English is taking over as the medium of instruction in place of lingua franca Assamese in many English medium schools. Besides, there is a tendency to study Hindi by a section of students instead of Assamese.
After making Assamese study compulsory without making it mandatory for qualifying in the Class 10 boards, Seba has withdrawn its latest notification that had triggered a fresh controversy regarding the study of Assamese language in schools affiliated to Seba.
Earlier, appearing in the Assamese subject was not mandatory to pass the Class 10 board exam in Assam under the state board. There is no change in the policy, but Seba’s recent notification made it compulsory to read Assamese as a subject in Class 9 and 10 in the schools affiliated to it.
The board brought out the notification stating that one has to study Assamese till Class 10, but if the student wants, he or she can opt for the Assamese paper as the seventh subject. The marks of the seventh subject, however, won’t be counted in the overall percentage of the examinees, as per the notification.
Leading organizations like the All Assam Students’ Union (Aasu) and Asam Sahitya Sabha (ASS) were up in arms against the notification, which they said has given scope to a student with Assamese mother-tongue to qualify for the Class 10 boards even without passing in the Assamese subject. “If the marks of the seventh subject Assamese is not counted in the overall performance of a student, he or she may not study it sincerely,” said Dipanka Kumar Nath, president of Aasu.
Seba’s notification said that if a student doesn’t take Assamese as a compulsory Modern Indian Language paper or as an elective subject, he or she can appear in Assamese as the seventh paper.
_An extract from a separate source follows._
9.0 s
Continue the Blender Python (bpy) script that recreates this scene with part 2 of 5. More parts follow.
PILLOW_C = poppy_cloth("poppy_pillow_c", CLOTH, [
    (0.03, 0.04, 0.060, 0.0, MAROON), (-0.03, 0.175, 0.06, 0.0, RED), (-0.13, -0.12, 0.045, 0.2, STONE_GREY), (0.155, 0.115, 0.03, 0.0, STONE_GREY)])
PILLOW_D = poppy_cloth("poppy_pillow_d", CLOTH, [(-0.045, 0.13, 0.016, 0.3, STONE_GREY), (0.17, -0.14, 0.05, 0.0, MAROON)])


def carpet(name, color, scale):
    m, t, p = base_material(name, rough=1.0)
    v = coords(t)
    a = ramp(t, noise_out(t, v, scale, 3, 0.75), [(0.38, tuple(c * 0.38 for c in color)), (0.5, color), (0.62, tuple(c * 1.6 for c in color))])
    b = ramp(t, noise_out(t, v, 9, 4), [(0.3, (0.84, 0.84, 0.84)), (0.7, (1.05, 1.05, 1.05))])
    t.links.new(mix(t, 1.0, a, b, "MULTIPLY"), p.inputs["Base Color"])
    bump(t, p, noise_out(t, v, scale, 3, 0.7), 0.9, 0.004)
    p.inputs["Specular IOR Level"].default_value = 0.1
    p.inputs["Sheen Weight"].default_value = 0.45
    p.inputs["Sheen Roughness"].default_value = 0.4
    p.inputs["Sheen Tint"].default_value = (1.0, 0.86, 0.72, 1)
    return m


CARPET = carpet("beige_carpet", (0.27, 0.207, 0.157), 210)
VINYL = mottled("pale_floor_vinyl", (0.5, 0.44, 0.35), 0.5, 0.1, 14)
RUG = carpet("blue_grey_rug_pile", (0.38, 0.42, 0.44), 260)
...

While the Class 10 board examinees under CBSE have to appear in five subjects with a total of 500 marks, Seba students are already appearing for six subjects (600 marks) to pass the Class 10 boards. Nath said that the notification should be permanently scrapped because no student will appear for 700 marks under Seba, when other boards have the system of 500 marks in Class 10 boards.
The ASS on Monday convened a crucial meeting with various stakeholders, including representatives from Seba, on the issue. Sabha president and noted litterateur Kuladhar Saikia said that Seba has assured them that controversial notification would be corrected.
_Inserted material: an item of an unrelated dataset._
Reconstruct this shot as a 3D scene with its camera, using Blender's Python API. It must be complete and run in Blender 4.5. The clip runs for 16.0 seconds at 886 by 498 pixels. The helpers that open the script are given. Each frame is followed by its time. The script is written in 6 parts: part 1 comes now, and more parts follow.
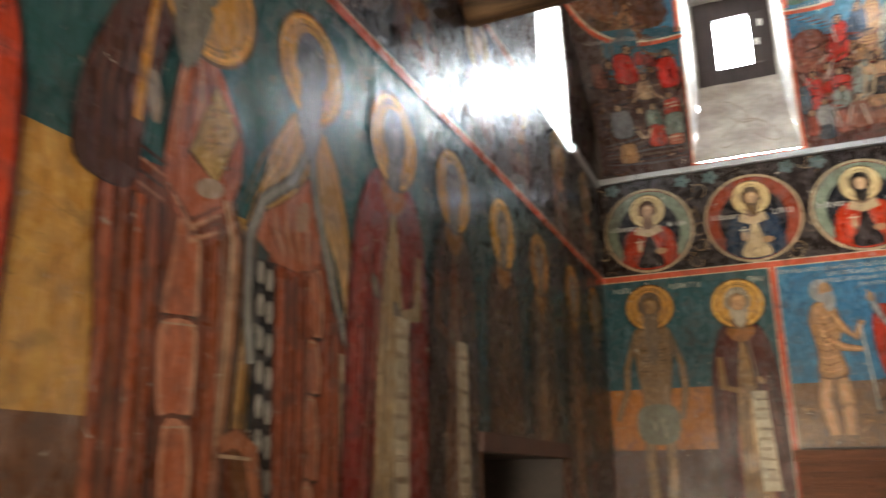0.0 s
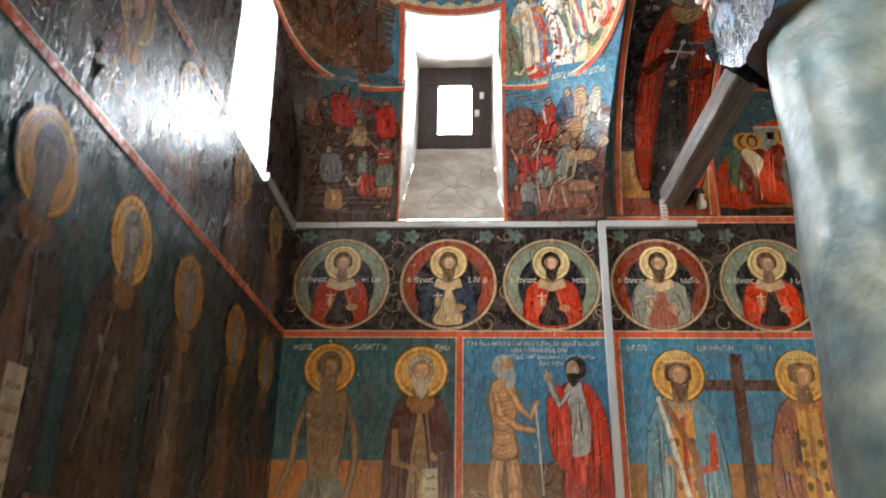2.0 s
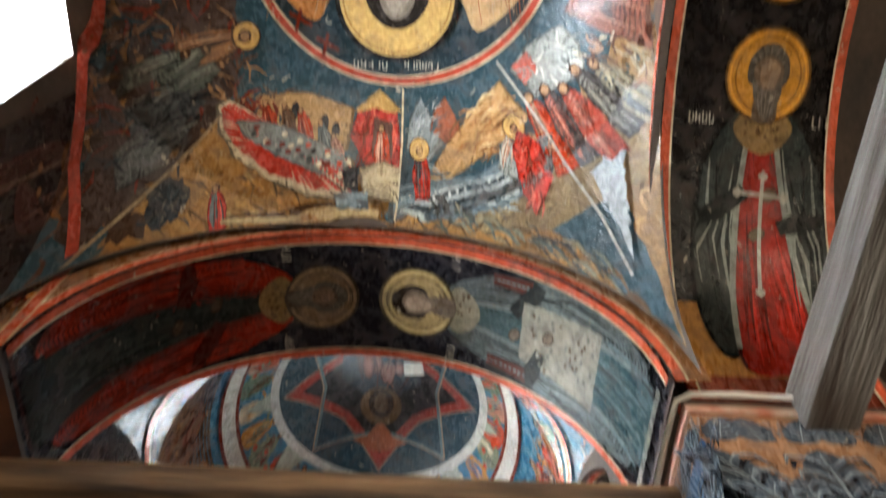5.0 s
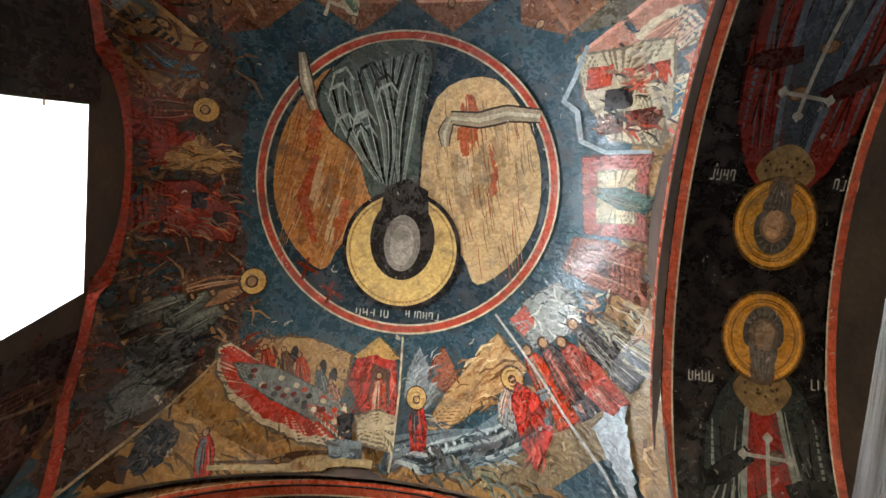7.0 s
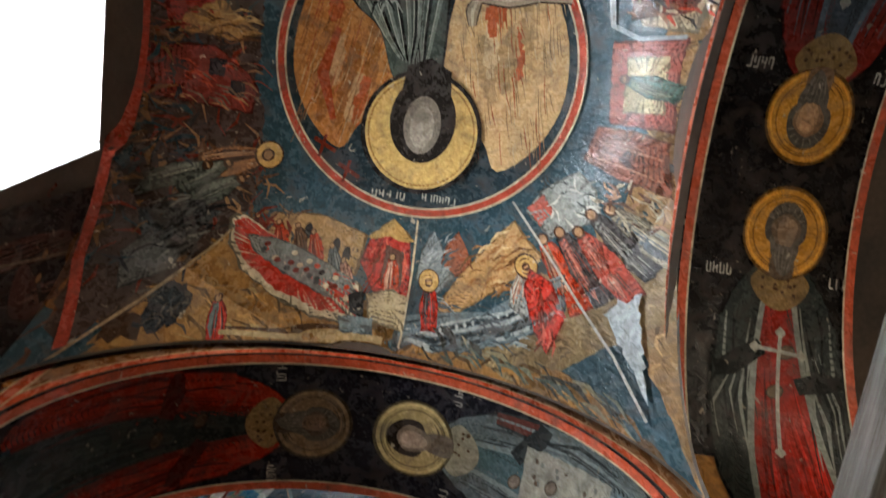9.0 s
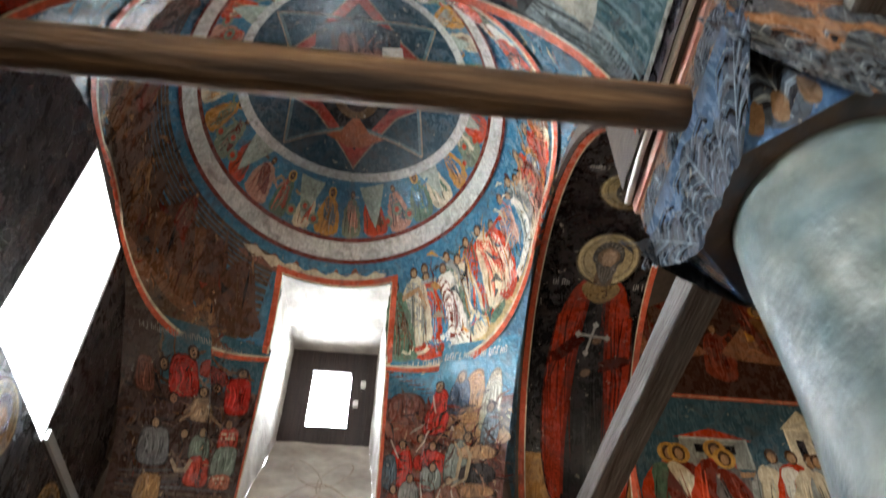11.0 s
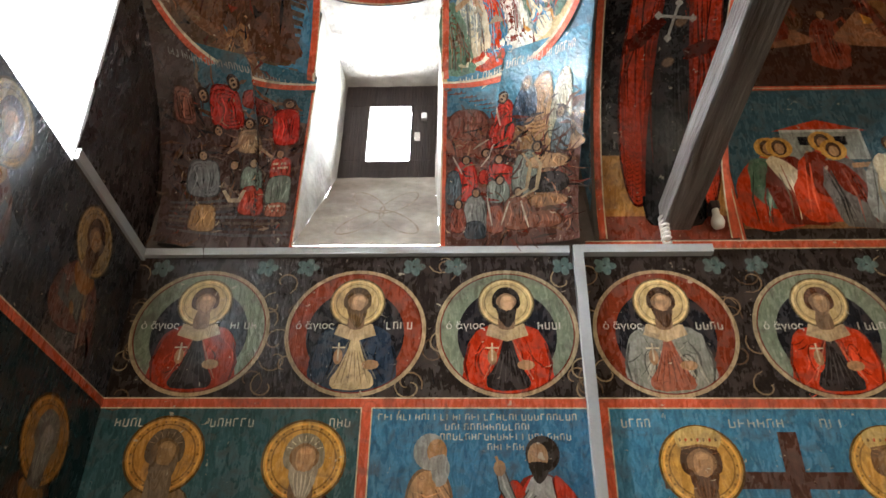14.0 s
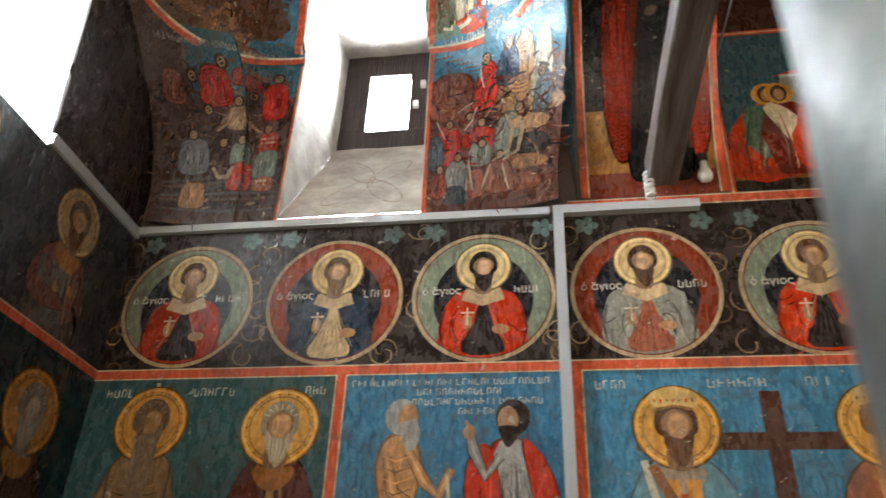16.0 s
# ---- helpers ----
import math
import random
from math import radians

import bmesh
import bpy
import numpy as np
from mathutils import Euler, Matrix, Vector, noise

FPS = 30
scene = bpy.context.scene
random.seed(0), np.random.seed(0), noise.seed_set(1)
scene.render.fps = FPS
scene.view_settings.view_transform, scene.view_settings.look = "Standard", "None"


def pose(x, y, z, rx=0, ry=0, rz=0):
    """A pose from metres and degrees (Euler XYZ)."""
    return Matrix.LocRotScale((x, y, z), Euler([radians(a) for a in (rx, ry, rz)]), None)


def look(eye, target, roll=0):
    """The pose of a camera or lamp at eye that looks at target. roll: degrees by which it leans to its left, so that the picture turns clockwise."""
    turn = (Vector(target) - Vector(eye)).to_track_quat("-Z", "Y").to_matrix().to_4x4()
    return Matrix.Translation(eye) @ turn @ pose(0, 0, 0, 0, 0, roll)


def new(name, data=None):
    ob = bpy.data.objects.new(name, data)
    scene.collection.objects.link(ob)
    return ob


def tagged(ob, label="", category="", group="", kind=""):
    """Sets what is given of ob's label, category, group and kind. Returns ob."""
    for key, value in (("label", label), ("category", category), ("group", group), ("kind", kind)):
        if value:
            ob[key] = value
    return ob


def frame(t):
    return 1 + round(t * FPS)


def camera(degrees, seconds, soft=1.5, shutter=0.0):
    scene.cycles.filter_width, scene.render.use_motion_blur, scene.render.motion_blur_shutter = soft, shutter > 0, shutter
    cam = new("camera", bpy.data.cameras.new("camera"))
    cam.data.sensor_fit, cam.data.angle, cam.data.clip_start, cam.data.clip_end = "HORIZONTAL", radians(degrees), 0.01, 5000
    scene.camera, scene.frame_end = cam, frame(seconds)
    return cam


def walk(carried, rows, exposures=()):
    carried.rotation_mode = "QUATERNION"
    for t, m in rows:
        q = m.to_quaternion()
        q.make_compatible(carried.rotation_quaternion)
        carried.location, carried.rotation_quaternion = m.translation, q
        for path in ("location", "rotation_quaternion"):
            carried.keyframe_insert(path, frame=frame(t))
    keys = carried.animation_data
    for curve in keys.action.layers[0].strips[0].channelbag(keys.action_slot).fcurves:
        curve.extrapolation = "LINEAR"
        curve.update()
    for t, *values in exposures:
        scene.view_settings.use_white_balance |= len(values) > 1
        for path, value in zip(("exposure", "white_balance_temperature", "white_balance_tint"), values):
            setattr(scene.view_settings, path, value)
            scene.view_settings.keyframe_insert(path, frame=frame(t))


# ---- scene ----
cam = camera(59.5, 16.0, shutter=0.5)
PATH = [
    (0, (1.134, 0.814, 1.349), (0.378, 2.576, 1.918), -0.4),
    (0.5, (1.143, 1.029, 1.3), (0.704, 2.888, 1.892), -1.2),
    (1, (1.263, 1.24, 1.325), (0.954, 3.125, 1.918), 0.7),
    (1.5, (1.334, 1.366, 1.337), (1.082, 3.245, 1.974), 1.3),
    (2, (1.302, 1.532, 1.362), (1.212, 3.384, 2.113), 0.9),
    (2.5, (1.24, 1.686, 1.384), (1.224, 3.514, 2.196), -0.4),
    (3, (1.291, 1.819, 1.402), (1.282, 3.622, 2.268), -0.4),
    (3.5, (1.407, 1.904, 1.411), (1.386, 3.647, 2.39), 1.2),
    (4, (1.359, 1.9, 1.472), (1.344, 3.42, 2.772), 2.6),
    (4.2, (1.448, 1.941, 1.509), (1.43, 3.317, 2.961), 2.0),
    (4.5, (1.454, 1.947, 1.54), (1.438, 3.182, 3.112), 1.5),
    (5, (1.394, 1.954, 1.549), (1.445, 2.823, 3.35), -0.3),
    (7.5, (1.312, 1.947, 1.567), (1.355, 2.209, 3.549), -3.4),
    (8, (1.237, 2.007, 1.576), (1.3, 2.324, 3.55), -4.2),
    (8.5, (1.227, 2.025, 1.579), (1.263, 2.383, 3.546), 1.5),
    (9, (1.318, 2.137, 1.571), (1.365, 2.595, 3.518), 2.5),
    (9.5, (1.426, 2.237, 1.564), (1.461, 2.8, 3.483), 4.8),
    (10, (1.458, 2.371, 1.562), (1.549, 3.267, 3.348), 0.2),
    (10.2, (1.447, 2.414, 1.555), (1.562, 3.436, 3.271), -0.6),
    (12.3, (1.554, 2.972, 1.515), (1.693, 4.48, 2.822), 1.3),
    (12.5, (1.578, 2.981, 1.495), (1.722, 4.513, 2.773), 0.8),
    (13, (1.665, 3.054, 1.484), (1.765, 4.662, 2.669), -0.3),
    (13.5, (1.665, 3.179, 1.465), (1.624, 4.848, 2.567), 1.1),
    (14, (1.637, 3.315, 1.458), (1.565, 4.98, 2.565), 1.0),
    (14.5, (1.669, 3.428, 1.46), (1.565, 5.132, 2.502), 0.5),
    (15, (1.696, 3.467, 1.459), (1.568, 5.183, 2.477), 1.1),
    (15.5, (1.839, 3.414, 1.453), (1.589, 5.105, 2.492), 1.5),
    (16, (2.131, 3.391, 1.458), (1.846, 5.077, 2.499), 2.5),
]
walk(cam, [(t, look(eye, target, roll)) for t, eye, target, roll in PATH],
     [(0, 2.08), (1, 2.0), (2, 1.96), (3.5, 1.5), (4.5, 1.62), (5.2, 1.68), (7.5, 1.25), (9, 1.14), (10, 1.6), (12.5, 1.24), (14, 1.78), (16, 1.95)])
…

The Aasu representatives in the meeting, however, said that the student body is adamant that the board must come up with a new policy under which no student with Assamese mother tongue can pass the Class 10 boards without qualifying in the Assamese paper.
“In many English medium schools, there was a tendency to prefer Hindi and other languages over Assamese. Aasu is happy with the temporary suspension of the Seba notification but it should be scrapped forever,” said Aasu vice-president Utpal Sarma, who was present in the meeting.